Thanks for your questions!

For the first release, we've mostly been focusing on the capabilities of Prodigy as a developer tool and reengineering traditional annotation processes to help developers iterate on the data and run experiments faster. This means that the current workflows aim at making the annotator do as little as possible and using the interface to focus on one decision at a time to move as quickly as possible. (You can see our latest NER video tutorial for an example of a development workflow like this. It also shows the use of word vectors and terminology lists to pre-label entities.)

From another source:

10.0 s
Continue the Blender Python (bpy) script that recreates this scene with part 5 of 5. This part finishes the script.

I totally understand your process, though – in some cases, it definitely makes sense to work through an entire document manually and at once, and label everything that needs to be labelled. This is currently not possible in Prodigy. However, we are working on new interfaces for those types of use cases, including text, images (object detection and segmentation), as well as potentially audio files.

I'm not sure I understand the question correctly – do you mean importing raw text data to the database, but from a directory? Currently, prodigy db-in only works for single files. But you can easily process a whole directory using a simple shell script, or run the function from Python:

from prodigy.__main__ import db_in
for filename in directory:
    db_in('my_dataset', filename)

Yes, this is exactly what we had in mind for the Prodigy Annotation Manager. We're currently planning this as a Prodigy add-on, i.e. a separate package you can plug into your Prodigy workflow and that extends the app with more functionality and an annotation management console that lets you orchestrate larger annotation projects, handle quality control etc. We don't have a timeline for this yet, but it's definitely something we've been thinking about a lot, and have been experimenting with.

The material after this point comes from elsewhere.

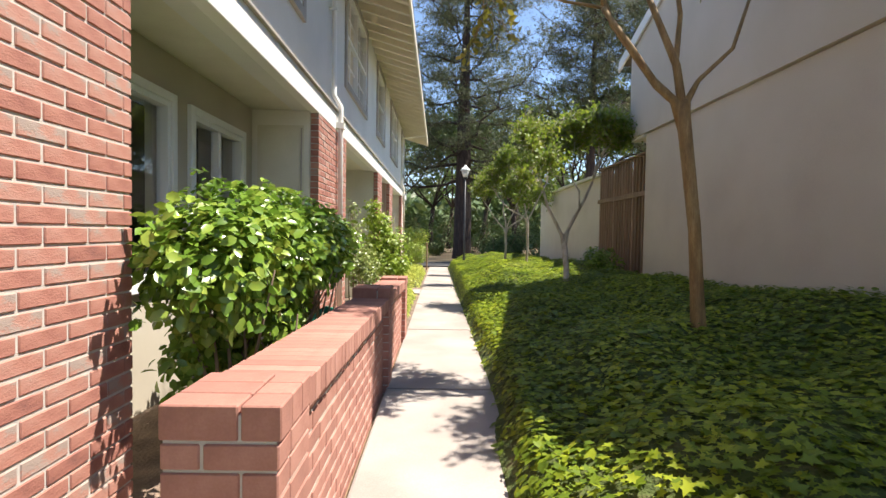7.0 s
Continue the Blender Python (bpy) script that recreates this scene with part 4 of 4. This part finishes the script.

Thank you Ines! This is helpful. We are in the market for an annotation tool right now. I think prodigy is great for a developer to create a model with limited availability of expert annotators. You may be aware, but physicians are a bit picky about workflows and they wanted it to work similar to past tools. I will share what you mentioned with my manager. I like the progress of the entire explosion AI ecosystem so far. You are creating something really cool here!

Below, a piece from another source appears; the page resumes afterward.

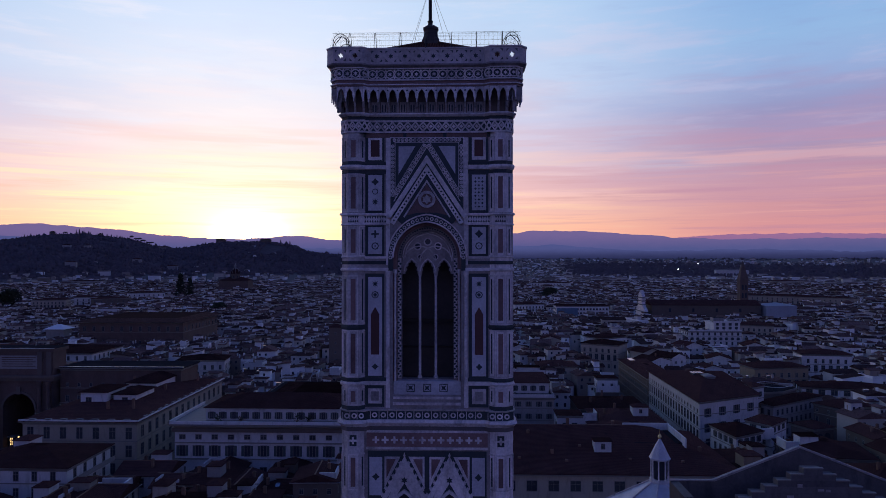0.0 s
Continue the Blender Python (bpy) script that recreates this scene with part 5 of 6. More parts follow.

@jeweinb Thanks! And yes, I definitely understand that. Ultimately, the underlying idea behind Prodigy is that you’ll be able to build workflows that require less manual work, and let you use the annotators’ time more efficiently. This is especially relevant in cases like yours, where you’re relying on domain experts to do the labelling.

You might still need some number of manual annotations – but by testing out different approaches upfront and annotating with a model in the loop, you’ll eventually be able to focus on having the domain expert annotators (in your case, physicians) work with the model and give it feedback on the edge cases that are most relevant for training, i.e. the predictions the model is most uncertain about. Because the annotators will only have to click accept or reject, they’ll be able to annotate more examples (or you’ll need to ask for less of their time). And because the model in the loop is updated at runtime, it’ll be able to ask better questions as it learns from the feedback.

That said, we actually shipped an ner_manual interface in the latest update to Prodigy. You can check it out in the live demo here. We’re also planning a number of improvements in the upcoming version – for example, you’ll also be able to pre-define spans to be highlighted, that the user can then accept, delete or modify.